Russia Training Children to Shoot Nazi Effigies, Photos Appears to Show

A Russian city seemingly celebrated Victory Day by having a child in military uniform shoot the effigy of a Nazi soldier with an air rifle.

On Monday, Russia observed Victory Day, a May 9 commemoration of the USSR's World War II defeat of Nazi Germany.

The annual celebration carries more nationalist weight this year. With Russia's February 22 invasion of Ukraine, the Kremlin has relentlessly justified the attack by portraying its mission as a "de-nazification" campaign.

In the southwestern city of Kislovodsk, Victory Day was marked with a macabre "Shoot the last fascist" event. According to Russian news outlets and social media, a child was made to shoot a hanging Nazi effigy.

Photos of the incident made the rounds on Telegram and VKontakte. One depicts a young blonde girl wielding an air rifle in full military garb. In another, an effigy with a swastika armband is hung upside-down from the side of a building with a visible "Z" symbol.

A third image shows the child aiming the gun beside one man in military fatigues and another filming the scene.

The photos were widely credited to Kislovodsk's city administration, as its mayor Yevgeny Moiseev had shared them to his Telegram channel. The post was since deleted, but can still be viewed through other channels that forwarded it.

Victory Day military parade rehearsal in Moscow
A MSTA-S self-propelled howitzer parades through Red Square during the general rehearsal of the Victory Day military parade in central Moscow on May 7, 2022. KIRILL KUDRYAVTSEV/AFP via Getty Images

Moiseev's post reads: "The last fascist was shot in Kislovodsk. An effigy of a fascist and an occupier was hung on the gate, whom the children shot from an air rifle.

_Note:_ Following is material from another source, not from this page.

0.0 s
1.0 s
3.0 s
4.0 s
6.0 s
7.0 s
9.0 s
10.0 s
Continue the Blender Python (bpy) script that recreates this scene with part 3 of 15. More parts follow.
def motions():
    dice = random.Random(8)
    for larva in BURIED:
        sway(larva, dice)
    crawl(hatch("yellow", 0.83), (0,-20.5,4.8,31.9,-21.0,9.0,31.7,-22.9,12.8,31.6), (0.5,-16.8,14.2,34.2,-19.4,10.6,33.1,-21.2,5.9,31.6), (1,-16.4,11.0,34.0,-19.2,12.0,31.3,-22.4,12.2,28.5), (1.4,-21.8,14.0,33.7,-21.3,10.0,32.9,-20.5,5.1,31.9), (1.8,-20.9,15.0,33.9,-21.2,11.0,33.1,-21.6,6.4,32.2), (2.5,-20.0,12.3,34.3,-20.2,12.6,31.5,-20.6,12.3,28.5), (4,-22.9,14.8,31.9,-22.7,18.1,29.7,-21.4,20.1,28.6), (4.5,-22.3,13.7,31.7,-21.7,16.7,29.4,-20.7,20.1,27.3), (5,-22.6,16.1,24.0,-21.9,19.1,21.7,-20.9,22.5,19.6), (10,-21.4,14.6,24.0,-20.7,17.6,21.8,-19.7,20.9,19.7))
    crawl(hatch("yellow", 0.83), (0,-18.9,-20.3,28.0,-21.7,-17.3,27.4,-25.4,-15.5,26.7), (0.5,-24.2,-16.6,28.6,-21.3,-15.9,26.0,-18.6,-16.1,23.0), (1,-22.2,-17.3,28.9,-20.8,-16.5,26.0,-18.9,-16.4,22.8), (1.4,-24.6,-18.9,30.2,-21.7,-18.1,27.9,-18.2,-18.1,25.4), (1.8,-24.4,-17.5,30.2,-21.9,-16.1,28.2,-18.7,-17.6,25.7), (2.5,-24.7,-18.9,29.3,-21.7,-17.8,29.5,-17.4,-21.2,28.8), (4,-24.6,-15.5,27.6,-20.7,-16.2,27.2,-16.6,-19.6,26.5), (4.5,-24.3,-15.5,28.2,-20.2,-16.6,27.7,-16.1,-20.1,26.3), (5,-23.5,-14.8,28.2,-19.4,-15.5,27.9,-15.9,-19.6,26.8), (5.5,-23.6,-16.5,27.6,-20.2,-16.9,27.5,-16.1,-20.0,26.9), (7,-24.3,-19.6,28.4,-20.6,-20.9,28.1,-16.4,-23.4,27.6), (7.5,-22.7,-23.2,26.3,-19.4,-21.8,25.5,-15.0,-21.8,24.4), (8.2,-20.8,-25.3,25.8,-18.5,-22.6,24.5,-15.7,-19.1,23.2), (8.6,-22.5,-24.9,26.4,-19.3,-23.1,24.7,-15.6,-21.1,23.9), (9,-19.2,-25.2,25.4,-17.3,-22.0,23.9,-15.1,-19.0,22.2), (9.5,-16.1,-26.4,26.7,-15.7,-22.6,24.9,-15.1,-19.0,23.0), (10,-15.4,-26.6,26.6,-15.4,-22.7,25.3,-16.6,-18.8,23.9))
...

"From childhood, our younger generation should know about the world evil, whose name is fascism, Nazism, which today is trying to revive again. We will never allow this. We raise our children as patriots and defenders of the Fatherland. Happy Victory Day!"

Russian media reported the mayor took down the post after it had elicited backlash from locals, who demanded an intervention from the governor of Stavropol, the region where Kislovodsk is located.

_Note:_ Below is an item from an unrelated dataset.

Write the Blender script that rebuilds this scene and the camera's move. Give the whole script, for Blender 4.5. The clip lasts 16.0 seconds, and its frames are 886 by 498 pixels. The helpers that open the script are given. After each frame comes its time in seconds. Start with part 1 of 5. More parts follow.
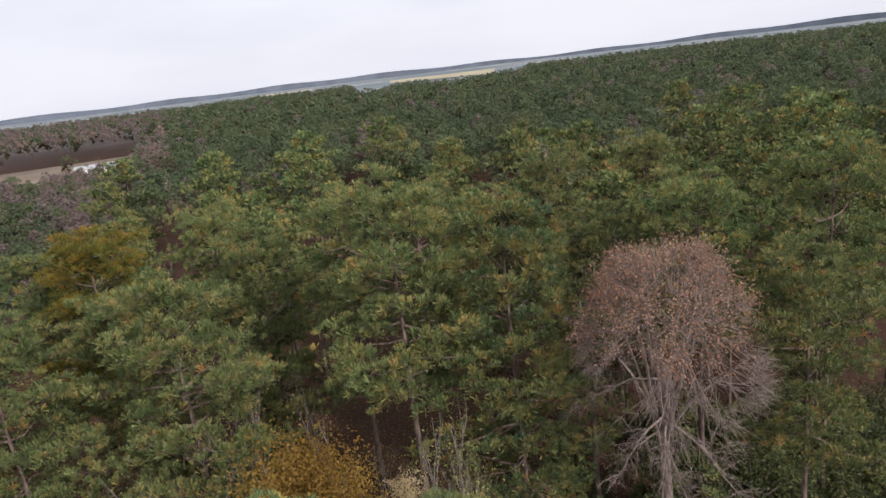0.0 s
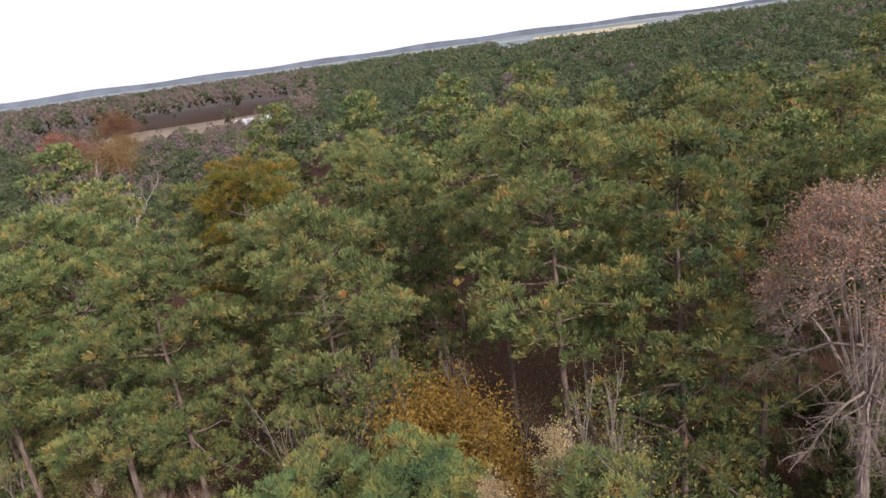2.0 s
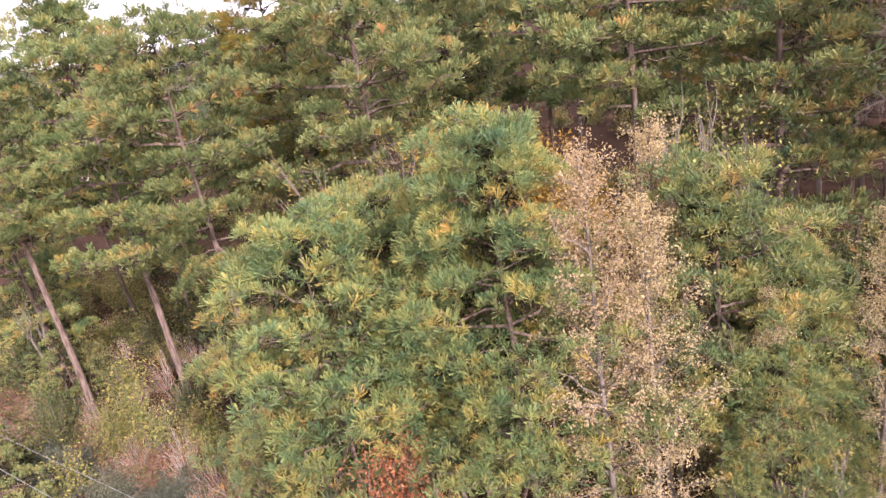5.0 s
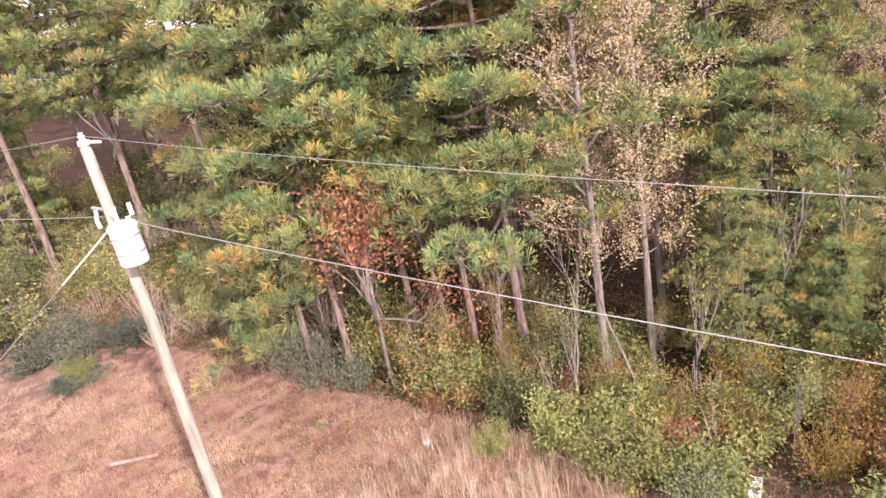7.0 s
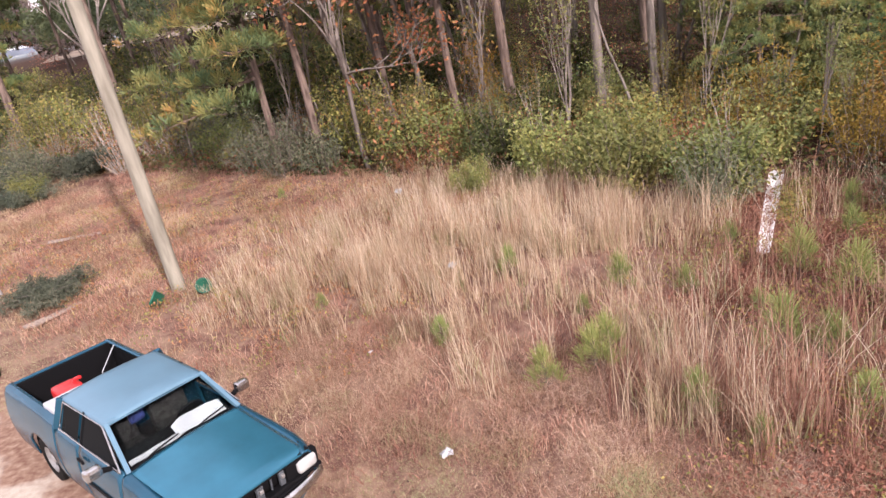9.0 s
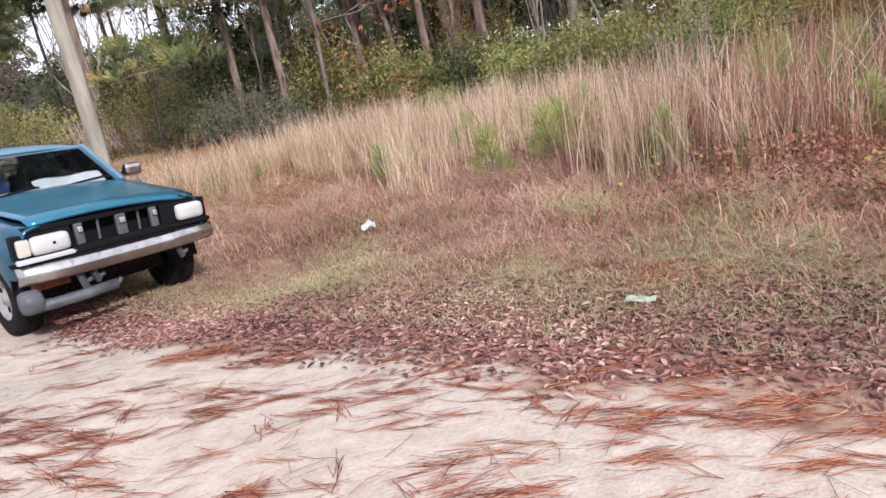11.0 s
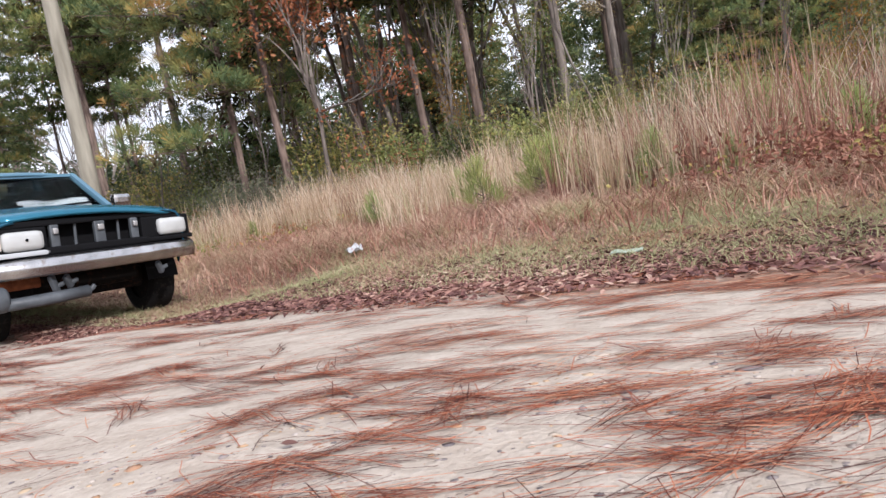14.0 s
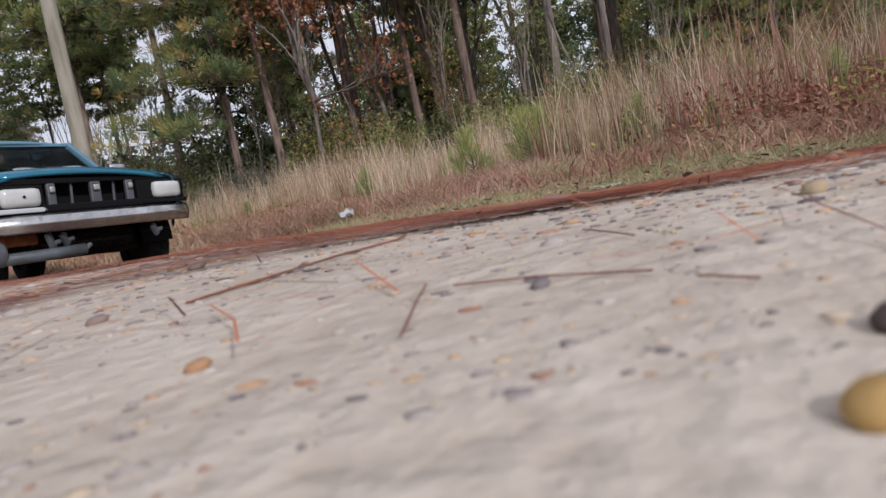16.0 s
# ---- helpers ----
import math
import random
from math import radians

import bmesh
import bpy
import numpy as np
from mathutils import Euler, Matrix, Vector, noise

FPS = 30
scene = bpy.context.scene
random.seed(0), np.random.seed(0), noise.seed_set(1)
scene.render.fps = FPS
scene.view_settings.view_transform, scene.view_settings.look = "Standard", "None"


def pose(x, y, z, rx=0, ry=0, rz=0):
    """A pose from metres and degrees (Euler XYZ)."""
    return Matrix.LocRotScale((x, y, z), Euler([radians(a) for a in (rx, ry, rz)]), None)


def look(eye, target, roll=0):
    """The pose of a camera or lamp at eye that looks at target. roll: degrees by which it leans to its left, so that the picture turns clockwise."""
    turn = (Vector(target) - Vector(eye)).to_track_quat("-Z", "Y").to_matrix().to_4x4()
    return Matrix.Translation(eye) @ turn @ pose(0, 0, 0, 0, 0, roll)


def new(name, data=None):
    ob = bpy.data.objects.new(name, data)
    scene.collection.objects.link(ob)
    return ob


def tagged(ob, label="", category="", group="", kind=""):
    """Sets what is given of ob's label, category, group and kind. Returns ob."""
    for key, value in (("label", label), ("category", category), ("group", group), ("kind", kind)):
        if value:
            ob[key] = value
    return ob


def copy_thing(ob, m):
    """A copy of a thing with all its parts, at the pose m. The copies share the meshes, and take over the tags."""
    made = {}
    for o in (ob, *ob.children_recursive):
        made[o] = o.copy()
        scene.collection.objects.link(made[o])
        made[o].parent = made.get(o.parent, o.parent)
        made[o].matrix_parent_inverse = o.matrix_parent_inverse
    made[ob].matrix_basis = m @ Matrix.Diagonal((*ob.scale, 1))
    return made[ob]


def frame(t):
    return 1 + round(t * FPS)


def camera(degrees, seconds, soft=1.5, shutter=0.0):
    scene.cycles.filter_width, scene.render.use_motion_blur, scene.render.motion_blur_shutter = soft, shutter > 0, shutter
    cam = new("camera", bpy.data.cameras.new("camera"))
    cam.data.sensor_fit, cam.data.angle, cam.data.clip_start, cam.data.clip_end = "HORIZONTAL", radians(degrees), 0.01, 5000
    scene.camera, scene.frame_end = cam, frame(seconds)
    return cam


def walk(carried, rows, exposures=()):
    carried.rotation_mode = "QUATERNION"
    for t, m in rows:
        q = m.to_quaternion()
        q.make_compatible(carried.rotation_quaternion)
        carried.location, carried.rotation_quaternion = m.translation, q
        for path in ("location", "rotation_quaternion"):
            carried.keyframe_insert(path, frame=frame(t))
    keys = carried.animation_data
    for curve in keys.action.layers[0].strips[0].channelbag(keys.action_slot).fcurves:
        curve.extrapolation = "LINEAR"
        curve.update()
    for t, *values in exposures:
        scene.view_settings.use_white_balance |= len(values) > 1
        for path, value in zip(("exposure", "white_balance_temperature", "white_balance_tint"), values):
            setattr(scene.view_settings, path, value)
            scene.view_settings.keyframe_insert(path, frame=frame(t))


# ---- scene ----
FOV = 68.10
PATH = [
    (0.0, pose(4.460, -2.334, 33.763, 74.32, 6.76, -13.41)),
    (0.5, pose(4.590, -2.037, 33.653, 73.76, 7.15, -4.68)),
    (1.0, pose(4.537, -1.453, 33.298, 73.25, 7.45, -2.72)),
    (1.5, pose(4.237, -0.559, 32.715, 72.84, 7.51, -1.94)),
    (2.0, pose(3.660, 0.382, 31.617, 72.42, 7.61, -1.37)),
    (2.5, pose(2.794, 1.196, 30.070, 72.05, 7.91, -0.66)),
    (3.0, pose(1.917, 1.750, 28.457, 71.65, 7.94, -0.07)),
    (3.2, pose(1.639, 1.913, 27.871, 71.33, 7.98, 0.15)),
    (3.6, pose(1.133, 2.173, 26.604, 70.86, 8.18, 0.45)),
    (4.0, pose(0.882, 2.188, 25.294, 70.30, 8.61, 0.48)),
    (4.4, pose(0.808, 2.038, 23.908, 69.76, 9.13, 0.36)),
    (4.8, pose(0.833, 1.804, 22.412, 69.29, 9.63, 0.18)),
    (5.3, pose(0.885, 1.517, 20.337, 68.95, 10.02, 0.03)),
    (5.5, pose(0.944, 1.417, 19.448, 68.76, 10.14, 0.04)),
    (6.0, pose(0.910, 1.185, 17.245, 68.73, 10.28, -0.03)),
    (6.5, pose(0.808, 0.902, 14.998, 68.52, 10.45, 0.03)),
    (7.0, pose(0.579, 0.593, 12.753, 68.46, 10.59, -0.02)),
    (7.5, pose(0.396, 0.391, 10.633, 68.17, 10.60, 0.05)),
    (8.0, pose(0.248, 0.281, 8.375, 67.84, 10.65, 0.09)),
    (8.5, pose(-0.011, 0.259, 6.657, 67.15, 10.77, -0.05)),
    (9.0, pose(-0.054, 0.229, 5.365, 66.60, 10.86, -0.05)),
    (9.5, pose(0.004, 0.177, 3.874, 65.71, 11.02, -0.26)),
    (9.7, pose(0.020, 0.161, 3.341, 65.31, 10.96, -0.33)),
    (10.1, pose(0.043, 0.139, 2.385, 65.99, 10.97, -0.39)),
    (10.5, pose(0.035, 0.143, 1.768, 68.83, 10.92, -0.31)),
    (10.9, pose(0.014, 0.160, 1.400, 72.80, 10.83, -0.15)),
    (11.3, pose(-0.007, 0.180, 1.190, 76.90, 10.76, 0.04)),
    (11.8, pose(-0.009, 0.191, 1.011, 80.65, 10.76, 0.19)),
    (12.0, pose(0.004, 0.181, 0.932, 82.11, 10.83, 0.27)),
    (12.5, pose(0.021, 0.186, 0.751, 84.01, 10.85, 0.30)),
    (13.0, pose(0.014, 0.194, 0.636, 83.86, 10.84, 0.33)),
    (13.5, pose(0.010, 0.185, 0.526, 83.71, 10.88, 0.33)),
    (14.0, pose(0.003, 0.169, 0.415, 83.57, 10.87, 0.35)),
    (14.5, pose(-0.013, 0.137, 0.308, 83.38, 10.93, 0.34)),
    (15.0, pose(0.022, 0.098, 0.200, 83.25, 11.04, 0.28)),
    (15.5, pose(0.013, 0.041, 0.106, 83.38, 11.06, 0.24)),
    (16.0, pose(-0.000, 0.000, 0.070, 83.45, 11.05, -0.00)),
]
cam = camera(FOV, 16.0, soft=1.45, shutter=0.015)
cam.data.dof.use_dof = True
cam.data.dof.focus_distance = 2.4
cam.data.dof.aperture_fstop = 13.5
EXPOSURES = [(0.0, -0.57, 6150, 16), (1.5, -0.4, 6200, 18), (3.2, 0.06, 6350, 22), (4.4, 0.5, 6350, 29), (5.3, 0.9, 6350, 32), (6.2, 1.0, 6350, 32), (7.5, 0.88, 6400, 30), (8.5, 0.48, 6450, 28), (9.7, 0.28, 6200, 26),
             (11.8, 0.01, 5850, 17), (14.0, -0.09, 5850, 16), (15.0, -0.22, 5850, 16), (15.5, -0.43, 5850, 16), (16.0, -0.74, 5850, 16)]
walk(cam, PATH, EXPOSURES)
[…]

Kislovodsk's administration denied the city organized or endorsed the event, a spokesperson told Russian news outlet News Tracker.

"This was not our initiative, it is organized by the Kislovodsk citizens every year," they said. "We provided the information about all of yesterday's activities to [Yevgeny Moiseev.] When we saw [the reaction online] we of course deleted it from all of our channels."

Without elaborating on Moiseev retracting his personal approval of the event, the spokesperson told News Tracker: "We do not support [this initiative.] Our chief's current position on this is the right one. And it was the same before."

City officials' backpedaling strategy did not inhibit the swelling controversy, as the stark images carried on circulating across Russian social media. On VKontakte—dubbed the "Russian Facebook"—users criticized the stunt as disturbing.

Newsweek believes the child in the photo below is actually female.

"Only sick people could organize this event for children," one person wrote.

"Is Moiseev alright in the head? This is not patriotism, this is not how children are taught. Let the mayor visit a psychotherapist," said another user.

In Russian capital Moscow, the Kremlin looked to exude its military prowess with its annual Red Square parade.

While delivering a speech marking the holiday, President Vladimir Putin defended the controversial war he initiated without mentioning Ukraine by name.

"NATO countries did not want to listen to us. They had different plans, and we saw it," he said. "They were planning an invasion into our historic lands, including Crimea.

"It was a threat we couldn't accept, it was a threat directly to our border. Everything showed that we are dealing with Nazis and we have to do something about it."